The state isn’t required to provide community benefits. The official 2012 agreement between the U.S. and Canada said only that when the bridge-builders select a contractor, applicants’ previous experience allotting community benefits, and plans for community benefits on this project, would be considered.

A proposed ordinance currently up for a vote in Detroit’s city council would require developers behind projects of a certain size and with a certain amount of taxpayer subsidies to sit down with community members and discuss benefits packages. But while people in Delray support the ordinance, they probably wouldn’t benefit from it since the bridge project is already well underway.

According to Mark Butler of Transport Canada, there should be a developer in place sometime later this year, and that developer will be in charge of working with Delray residents. Meanwhile, scenes on the Canadian side of the border are looking positively idyllic.

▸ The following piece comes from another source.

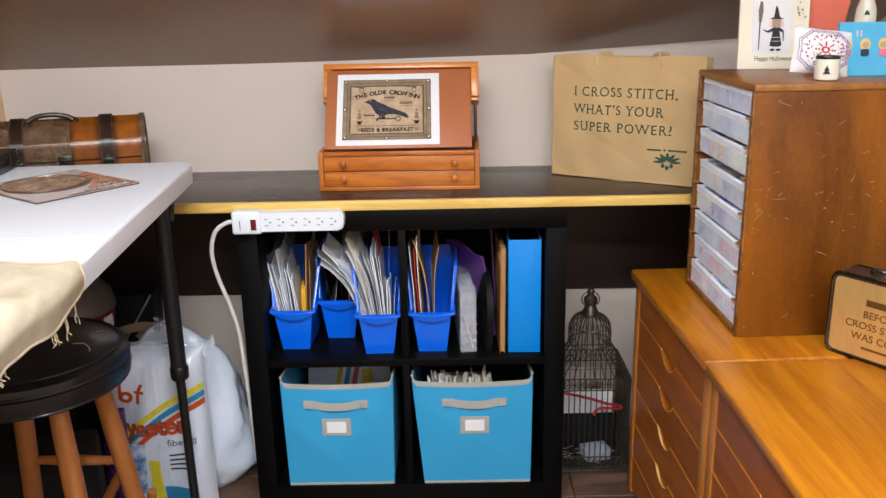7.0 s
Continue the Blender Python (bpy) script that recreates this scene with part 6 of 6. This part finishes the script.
def build_clutter():
    """Dark tote, red tub and oddments in the corner under the table."""
    base = thing("canvas_bin", pose(-0.960, 0.13, 0.0), "square black canvas storage bin under the table", "bin")

    def wall(y, sgn):
        return lambda u, v: Vector(((u - 0.5) * 0.20, y + sgn * 0.012 * math.sin(math.pi * u) * math.sin(math.pi * v) + 0.004 * math.sin(11 * u + 5 * v), 0.446 * v))
    part("front_panel", grid_sheet(wall(-0.10, -1), 20, 14, 0.002), COTTON_BLACK, base)
    part("back_panel", grid_sheet(wall(0.10, 1), 12, 10, 0.002), COTTON_BLACK, base)
    for u in (0, 1):
        part("gusset", grid_sheet(lambda a, v, u=u: wall(-0.10, -1)(u, v).lerp(wall(0.10, 1)(u, v), a), 6, 10, 0.002), COTTON_BLACK, base)
    part("lid_panel", box(-0.098, 0.098, -0.095, 0.095, 0.432, 0.4500, 0.004), COTTON_BLACK, base)
    tote = thing("black_tote", pose(-0.822, 0.262, 0.0, -2, 0, 0), "black canvas tote bag with tan cotton straps", "tote bag")

    def side(y, sgn):
        return lambda u, v: Vector(((u - 0.5) * (0.20 + 0.034 * v), y + sgn * 0.014 * math.sin(math.pi * u) * math.sin(math.pi * v) + 0.004 * math.sin(9 * u + 6 * v), 0.500 * v + 0.006 * math.sin(7 * u) * v))
    part("front_panel", grid_sheet(side(-0.020, -1), 20, 18, 0.002), COTTON_BLACK, tote)
    part("back_panel", grid_sheet(side(0.050, 1), 12, 12, 0.002), COTTON_BLACK, tote)
    for u in (0, 1):
        part("gusset", grid_sheet(lambda a, v, u=u: side(-0.020, -1)(u, v).lerp(side(0.050, 1)(u, v), a), 6, 10, 0.002), COTTON_BLACK, tote)

    def ribbon(pts, w):
        path = smooth_path(pts, 8)
        b = bmesh.new()
        rows = []
        for i, p in enumerate(path):
            d = (path[min(i + 1, len(path) - 1)] - path[max(i - 1, 0)]).normalized()
            n = d.cross(Vector((0, -1, 0.3))).normalized() * w / 2
            rows.append((b.verts.new(p + n), b.verts.new(p - n)))
        for a, c in zip(rows, rows[1:]):
            b.faces.new((a[0], a[1], c[1], c[0]))
        bmesh.ops.recalc_face_normals(b, faces=b.faces)
        bmesh.ops.solidify(b, geom=list(b.faces), thickness=0.0025)
        return b
    part("strap", ribbon([(-0.062, -0.040, 0.14), (-0.045, -0.060, 0.28), (-0.018, -0.075, 0.372), (0.034, -0.080, 0.408), (0.095, -0.078, 0.424), (0.132, -0.072, 0.417), (0.128, -0.066, 0.392), (0.108, -0.062, 0.381), (0.080, -0.060, 0.400)], 0.024), STRAP_TAN, tote, "tan cotton strap")
    part("strap", ribbon([(-0.10, -0.040, 0.20), (-0.085, -0.060, 0.245), (-0.055, -0.066, 0.262), (-0.040, -0.060, 0.29)], 0.024), STRAP_TAN, tote, "tan cotton strap")
    part("cord", tube(smooth_path([(0.112, -0.026, 0.496), (0.070, -0.040, 0.425), (0.020, -0.046, 0.345), (-0.018, -0.046, 0.285)], 6), 0.0024, 7), GREY_CLOTH, tote)
    tub = thing("red_tub", pose(-0.874, 0.118, 0.4510, 0, 0, 8), "red plastic tub with smoky grey lid", "tub")
    part("tub_body", lathe([(0.098, 0.0), (0.104, 0.004), (0.112, 0.055), (0.115, 0.060), (0.108, 0.060), (0.10, 0.01)], 40), TUB_RED, tub)
    part("tub_lid", lathe([(0.1165, 0.0605), (0.117, 0.066), (0.108, 0.100), (0.085, 0.128), (0.045, 0.142), (0.005, 0.145)], 40), GREY_LID, tub, "smoky grey domed lid")
    part("tub_label", grid_sheet(lambda u, v: Vector((0.1125 * math.cos(radians(-30 + 20 * u)), 0.1125 * math.sin(radians(-30 + 20 * u)), 0.015 + 0.034 * v)) * 1.0, 6, 1, 0.0005), PAPER, tub, "white label")
    # oddments between the stool's legs
    ph = thing("purple_packet", pose(-0.704, -0.12, 0.0, -8, 0, 12), "shiny dark purple printed packet", "packet")
    part("packet_skin", grid_sheet(lambda u, v: Vector(((u - 0.5) * 0.055, -0.022 * math.sin(math.pi * u) * math.sin(math.pi * v), 0.325 * v)), 14, 14, 0.002), PACKET_PURPLE, ph)
    part("packet_band", grid_sheet(lambda u, v: Vector(((u - 0.5) * 0.055, -0.022 * math.sin(math.pi * u) * math.sin(math.pi * (0.1 + 0.35 * v)) - 0.002, 0.36 * (0.1 + 0.35 * v))), 12, 6), NAVY, ph)
    bl = thing("blue_packet", pose(-0.672, -0.10, 0.0, -6, 0, -8), "pale blue printed paper packet", "packet")
    part("packet_skin", grid_sheet(lambda u, v: Vector(((u - 0.5) * 0.05, -0.012 * math.sin(math.pi * u) * math.sin(math.pi * v), 0.225 * v)), 10, 10, 0.002), PACKET_BLUE, bl)
    for k, (x, y, a, t) in enumerate(((-0.625, -0.20, 22, 8), (-0.60, -0.185, -14, 10), (-0.64, -0.215, 40, 14))):
        solo("wooden_dowel", tube([(0, 0, 0), (0, 0, 0.19)], 0.011, 12), STOOL_WOOD, pose(x, y, 0.004, t, a * 0.6, 0), "short turned wooden dowel", "dowel", "wooden dowels")
    a_, c_ = Vector((-0.775, -0.290, 0.012)), Vector((-0.606, -0.300, 0.296))
    solo("wooden_dowel", tube([a_, c_], 0.011, 12), STOOL_WOOD, pose(0, 0, 0), "long wooden dowel leaning among the clutter", "dowel", "wooden dowels")
    bk = thing("black_basket", pose(-0.80, -0.23, 0.0, 0, 0, 20), "low black fabric basket on the floor", "basket")
    part("basket_body", box(-0.14, 0.10, -0.09, 0.09, 0, 0.30, 0.02, 3), COTTON_BLACK, bk)
    solo("white_pouch", lathe([(0.02, 0), (0.06, 0.004), (0.075, 0.03), (0.065, 0.06), (0.03, 0.075), (0.006, 0.078)], 24), FIBREFILL, pose(-0.80, -0.40, 0.0), "small white plastic pouch on the floor", "pouch")


build_clutter()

Back in 2008, an environmental impact report pegged the Windsor-Essex Parkway in Canada as the ideal access road for the crossing, prompting a massive renovation. Now it’s called the Herb Gray Parkway and is surrounded by 300 acres of green space — more than half of which features preserved native landscape — and more than 10 miles of walking and biking trails. During construction, endangered plant and animal species were relocated to new habitats, materials from demolished buildings were salvaged and donated, and residents of a social housing development that stood in the way of the parkway were relocated to new homes.

It’s a stark contrast to Delray, where Sagovac said that residents in the footprint of the bridge don’t even know how the buyout process will work. She said she expects the Michigan Department of Transportation to get in touch with those residents sometime next month, and in the meantime, the benefits coalition is providing them with free legal support.

“There are two choices that everyone has in this process,” Savogac said. “How are you going to invest in and ensure quality of life for the remaining community, or what are you going to do to offer the rest of the people a way out? It’s got to be one or the other.”

There’s currently no option on the city or state level to buy out the rest of the neighborhood, and most residents either don’t have the means to leave or don’t want to because Delray is their home.

And so, after decades of industry encroaching on their neighborhood, destroying their air, and sending their property values plummeting, Delray residents are left bracing for what could be another deathblow. It seems the U.S. still has a thing or two to learn about the utterly destructive nature of urban freeways.

Who knows? Maybe Delray will get lucky this time. Maybe in 10 years, trucks crossing over from that beautiful green parkway in Canada will enter the U.S. not through a rundown and neglected neighborhood, but through a revived Delray. At this point, your guess is as good as theirs.